For this month’s Inviting Writing series, we asked you for personal stories about cafeteria culture: the sights, smells, rituals and survival tactics of shared mealtime. Our first essay comes from Katherine Krein of Sterling, Virginia, who works in a middle school in the special education department, helping students in math and science classes. She charts the skills one learns to master over time as the cafeteria poses new and more elaborate challenges.
Learning Cafeteria Culture, Grade by Grade
By Katherine Krein
School cafeterias from my youth are first remembered by their artifacts. I can visualize several things: the hard and heavy rectangular trays, the substantial metal silverware, the breakable plates filled with food, the little milk cartons, and the thin plastic straws. Lunch was paid for with change in our pockets or purses. Learning how to carry the heavy tray in order to balance the plate of food, silverware, and milk was a proud accomplishment for me as a young girl.

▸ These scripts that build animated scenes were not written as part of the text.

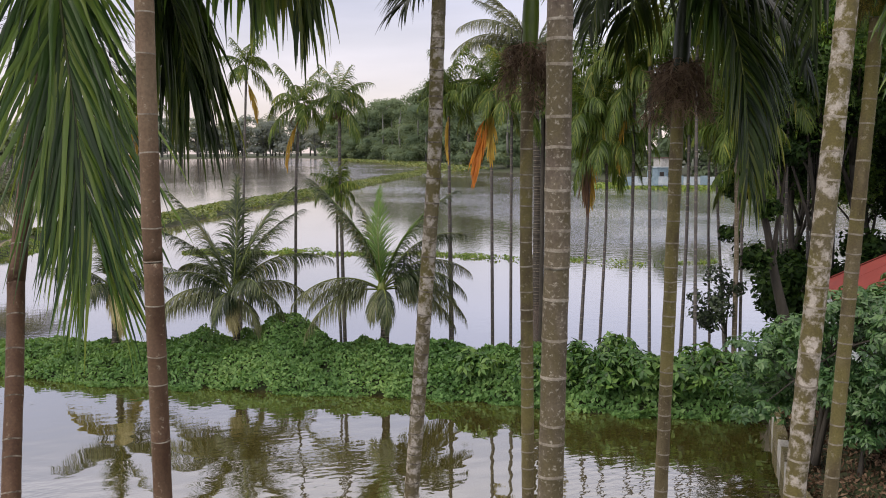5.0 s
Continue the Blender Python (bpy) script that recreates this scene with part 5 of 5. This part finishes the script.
def build_shed():
    E = np.array((8.19, 8.457, 2.45))                     # near corner of the eaves
    u, v, up = np.array((0.468, 0.884, 0)), np.array((0.884, -0.468, 0)), np.array((0, 0, 1.0))
    a, h, far = 1.245, 0.91, 6.32                         # half width, rise of the roof, far end of the ridge
    C = np.array((E[0], E[1], 0)) + u * 0.22 + v * 0.10   # near corner of the walls
    ob = thing("shed", (C[0], C[1], 0.8), "small white shed with a red sheet roof and rusty canopy", "shed")
    o = np.array((C[0], C[1], 0.8))

    def add(name, data, mat, label="", parent=None, smooth=False):
        vs, fs = data
        return part(name, mesh_of(name, [tuple(np.array(p) - o) for p in vs], fs, mat, smooth=smooth), parent or ob, label)

    top, foot, t = 2.42, 0.3, v * 0.2
    w0, w1, s0, s1 = 0.55, 1.25, 1.2, 2.1
    long = far + 0.7
    add("wall", plank_box(C + up * foot, u * w0, t, up * (top - foot)), M_HOUSE, "limewashed wall stained at the foot")
    add("wall", plank_box(C + u * w1 + up * foot, u * (long - w1), t, up * (top - foot)), M_HOUSE)
    add("wall", plank_box(C + u * w0 + up * foot, u * (w1 - w0), t, up * (s0 - foot)), M_HOUSE)
    add("wall", plank_box(C + u * w0 + up * s1, u * (w1 - w0), t, up * (top - s1)), M_HOUSE)
    win = add("window", plank_box(C + u * w0 + t * 0.6 + up * s0, u * (w1 - w0), t * 0.15, up * (s1 - s0)), M_DARK, "dark window opening")
    for k in range(4):
        q = C + u * (w0 + (w1 - w0) * (k + 0.5) / 4) + t * 0.3
        add("bar", plank_box(q + up * s0, u * 0.02, v * 0.02, up * (s1 - s0)), M_RUST_WALL, "", win)
    f0, f1, width = 0.22, 1.6, 2 * a - 0.2
    add("wall", plank_box(C + t + up * foot, v * (f0 - 0.2), u * 0.2, up * (top - foot)), M_HOUSE)
    add("wall", plank_box(C + v * f1 + up * foot, v * (width - f1), u * 0.2, up * (top - foot)), M_HOUSE)
    add("wall", plank_box(C + v * f0 + up * 2.2, v * (f1 - f0), u * 0.2, up * (top - 2.2)), M_HOUSE)
    add("wall", plank_box(C + v * width + u * 0.2 + up * foot, u * (long - 0.2), -t, up * (top - foot)), M_HOUSE)
    add("wall", plank_box(C + u * long + up * foot, v * width, u * 0.2, up * (top - foot)), M_HOUSE)
    door = add("door", plank_box(C + v * f0 + u * 0.08 + up * foot, v * (f1 - f0), u * 0.05, up * (2.2 - foot)), M_RUST_WALL, "dark brown boarded door")
    add("bolt", plank_box(C + v * (f0 - 0.16) - u * 0.05 + up * 1.42, v * 0.3, u * 0.03, up * 0.03), M_DARK, "black door bolt", door)
    # hipped roof
    E1, R1, R2 = E + v * 2 * a, E + v * a + u * a + up * h, E + v * a + u * far + up * h
    F0, F1 = E + u * (far + 1.15), E + u * (far + 1.15) + v * 2 * a

    def sheet(label, *pts):
        n = len(pts)
        vs = [tuple(q) for q in pts] + [tuple(q - up * 0.03) for q in pts]
        fs = [tuple(range(n)), tuple(range(2 * n - 1, n - 1, -1))] + [(k, k + n, (k + 1) % n + n, (k + 1) % n) for k in range(n)]
        add("roof_sheet", (vs, fs), M_ROOF, label)

    # the long slope is laid in lapped sheets
    n = 8
    low, high = F0 - E, R2 - R1
    for k in range(n):
        g0, g1 = k / n, (k + 1) / n
        lap = up * 0.006 * (k % 2)
        sheet("red painted roof sheet", E + low * g0 + lap, E + low * g1 + lap, R1 + high * g1 + lap, R1 + high * g0 + lap)
    sheet("red painted roof sheet", E1, R1, R2, F1)
    sheet("red painted roof sheet", F1, R2, F0)
    m, verts, faces = 120, [], []
    rise = u * a + up * h
    nrm = unit(np.cross(v, rise))
    nrm = nrm if nrm[2] > 0 else -nrm
    for layer in (0, 1):
        for i in range(m + 1):
            x = 2 * a * i / m
            off = nrm * (math.sin(i * math.pi / 2) * 0.009 - layer * 0.006)
            skew = -u * 0.16 * i / m - up * 0.10 * i / m
            verts += [tuple(E + v * x + skew + off), tuple(E + v * x + rise * min(x, 2 * a - x) / a + off)]
    for layer in (0, 1):
        for i in range(m):
            q = layer * 2 * (m + 1) + 2 * i
            faces.append((q, q + 2, q + 3, q + 1) if layer == 0 else (q, q + 1, q + 3, q + 2))
    add("roof_sheet", (verts, faces), M_ROOF, "red corrugated hip sheet", smooth=True)
    for p, q in ((E, R1), (R1, R2), (R2, F0)):
        d = q - p
        side = unit(np.cross(d, up)) * 0.045
        add("cap_strip", plank_box(p + up * 0.012 - side, d, side * 2, up * 0.014), M_ROOF, "red cap strip")
    for k in range(14):
        q = E + (R1 - E) * (k + 0.5) / 14 + up * 0.04 + u * 0.04
        add("bolt_head", plank_box(q - u * 0.006 - v * 0.006 - up * 0.012, u * 0.012, v * 0.012, up * 0.012), M_DARK)
    # rusty canopy over the door
    K = C + v * 0.02 - u * 0.03 + up * 2.28
    add("canopy", corrugated(K, v * 2.3, -u * 1.0 - up * 0.42, 26, 0.012), M_RUST, "rusty red-ochre corrugated canopy", smooth=True)
    for k in (0.0, 1.1, 2.2):
        add("bracket", plank_box(K + v * k - up * 0.06, v * 0.04, -u * 0.95 - up * 0.40, up * 0.04), M_DARK)


build_shed()


# ---- leaf litter and edging by the shed ----
def litter_cover(x, y):
    return (inside(x, y, RIGHT_LAND) & (y > 7.5) & (y < 15)).astype(float)


scatter("leaf_litter", "brown dead leaves heaped on the slope", "leaf litter", (6.8, 7.5, 12.0, 14.8), 700, litter_cover, lambda x, y: land_height(x, y) + 0.05 + 0.08 * np.clip(lumps(x, y, 0.5), 0, 1), 0.085, M_LITTER, 21, 0.9, 0.45)


def build_edging():
    pts = [(10.25, 14.35), (9.3, 12.85), (7.85, 10.5), (7.0, 8.2)]
    ob = thing("edging", (9.3, 12.85, 0.0), "low mossy concrete edging along the pond", "kerb")
    for i in range(3):
        a, b = np.array((*pts[i], 0.0)), np.array((*pts[i + 1], 0.0))
        n = 5
        for k in range(n):
            p, q = a + (b - a) * k / n, a + (b - a) * (k + 0.95) / n
            d = q - p
            s = unit(np.array((-d[1], d[0], 0))) * 0.16
            vs, fs = plank_box(p - s / 2 - np.array((9.3, 12.85, 0.5)) + np.array((0, 0, 0)), d, s, (0, 0, 0.86 + 0.04 * math.sin(3.7 * k + i)))
            part("stone", mesh_of("stone", vs, fs, M_STONE if k % 2 else BARK_OLD, smooth=False), ob)


build_edging()
block = mesh_of("block", *plank_box((0, 0, 0), (0.26, 0.1, 0), (-0.1, 0.22, 0), (0.02, 0.0, 0.62)), M_STONE, smooth=False)
post = new("concrete_post", block)
post.location = (10.1, 14.15, 0.05)
tagged(post, "short broken pale concrete post at the water", "post")


# ---- pale blue house and sheet fence on the far shore ----
def build_far_house():
    ob = thing("house", (55.8, 99.2, 0.8), "small pale blue house with a flat grey roof", "house")
    part("wall", mesh_of("wall", *box_data(-1.7, -1.4, -0.6, 1.7, 1.4, 2.0), M_BLUE, smooth=False), ob)
    part("wall", mesh_of("wall", *box_data(-0.9, -0.9, 2.1, 1.3, 1.2, 3.2), M_STONE, smooth=False), ob, "bare concrete upper wall")
    part("roof", mesh_of("roof", *box_data(-2.0, -1.7, 2.0, 2.0, 1.7, 2.1), M_FENCE, smooth=False), ob)
    part("roof", mesh_of("roof", *box_data(-1.2, -1.2, 3.2, 1.6, 1.5, 3.3), M_RUST_WALL, smooth=False), ob)
    for x in (-1.4, -0.2):
        part("window", mesh_of("window", *box_data(x, -1.45, 0.7, x + 0.6, -1.37, 1.4), M_DARK, smooth=False), ob, "dark window")
    part("door", mesh_of("door", *box_data(0.7, -1.45, 0.0, 1.3, -1.37, 1.5), M_HOUSE, smooth=False), ob, "white door")
    fence = thing("fence", (53.8, 96.3, 0.5), "pale grey-blue sheet fence on the far shore", "fence")
    for i in range(16):
        x = -4.0 + i * 1.02
        y = -0.62 * i * 0.55 + 2.2
        vs, fs = plank_box((x, y, 0), (1.0, -0.34, 0), (0.02, 0.05, 0), (0, 0, 1.15 + 0.08 * math.sin(i * 2.3)))
        part("panel", mesh_of("panel", vs, fs, M_FENCE if i % 3 else M_BLUE, smooth=False), fence)


build_far_house()


# ---- a blue net left on the bank ----
def build_net():
    n = 12
    vs, fs = [], []
    for layer in (0, 1):
        for i in range(n):
            for j in range(n):
                x, y = (i / (n - 1) - 0.5) * 0.75, (j / (n - 1) - 0.5) * 0.4
                vs.append((x, y, 0.35 + 0.22 * noise.noise(Vector((x * 3, y * 4, 1))) - 0.35 * (j / (n - 1) - 0.5) * -1 - layer * 0.012))
    for layer in (0, 1):
        for i in range(n - 1):
            for j in range(n - 1):
                a = layer * n * n + i * n + j
                fs.append((a, a + n, a + n + 1, a + 1) if layer == 0 else (a, a + 1, a + n + 1, a + n))
    ob = new("fishing_net", mesh_of("fishing_net", vs, fs, M_NET))
    ob.location = (-6.75, 23.7, 0.10)
    tagged(ob, "crumpled blue fishing net lying on the creeper", "net")


build_net()
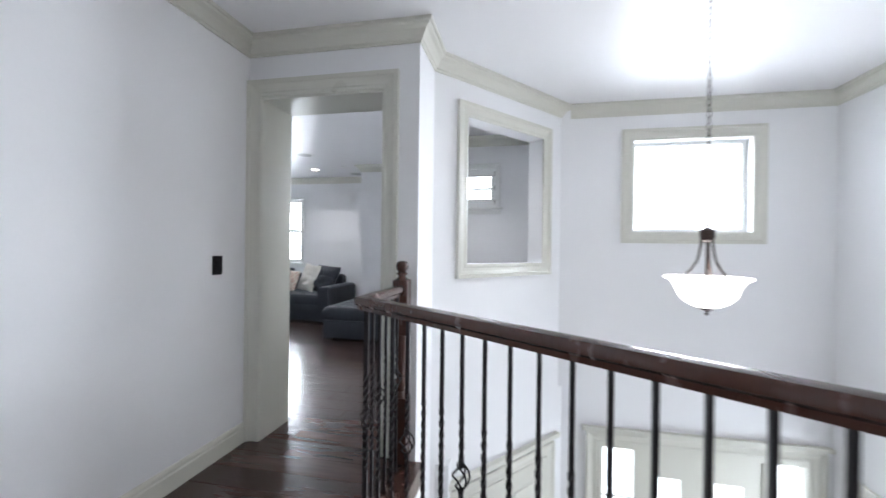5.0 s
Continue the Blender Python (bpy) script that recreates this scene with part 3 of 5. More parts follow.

Social navigation was the next thing that had to be learned. You had to make friends and form a pact that you would sit together day after day. This could be hard at first if you were the new kid in town. My family moved about every two years throughout my elementary schooling, so I had to be brave and friendly. Trying to fit in would sometimes put me in a morally uncomfortable position. I have a recollection of making friends with a group of girls whose leader was a little mean. I remember one day she put potato chips in the seat of an overweight girl. When the girl sat down and flattened the chips everyone, including me, giggled. This memory still haunts me and fills me with shame.
By junior high school everything became smoother. I had grown, and carrying the full heavy tray became easy. My father’s job no longer required us to move, and we settled into our social surroundings. Knowing where to sit in the cafeteria became routine, and it no longer filled me with uncertainty. But social faux pas were still rather common. I remember sitting across the table from my friend Lisa when somehow milk came shooting out from my straw and ended up in Lisa’s face and hair. I’m not sure how this all transpired, but I am sure that I must have been doing something unladylike. Lisa did not speak to me for the rest of the day, and later in the week she got revenge by flinging peas in my hair and face. We remained friends through it all.
In high school, manners and appearances became more important as I began to view boys in a new way, and I began to notice them noticing me in a different way. Keith was a boy my age who I thought was very cute, and we were sitting across the table from one another. He was playing with his ketchup packet as we talked and flirted, and in an instant the packet burst. Ketchup squirted in my hair and on my face. Shock and surprise turned into laughter. What else could I do? We did end up dating for a while until my interest moved on.
I can barely remember specific foods from my K-12 cafeteria days. In California I loved the cafeteria burritos. Fish was frequently served on Fridays. Pizza is remembered from high school because my sister, two years older than me, could count on me to give her half of mine. Last but not least are memories of the mouth-watering, gooey, sugary and aromatic cinnamon buns. Eating them was such a sensory and sensuous experience.
I have a theory about why I don’t remember more about the food. As a student my brain was bombarded with numerous new and nervous social situations, and I was busy trying to analyze and remember new and complex ideas. Eating was a response to being in the cafeteria, and my primary consciousness was busy with socialization and academic learning. Eating did not require much of my thought.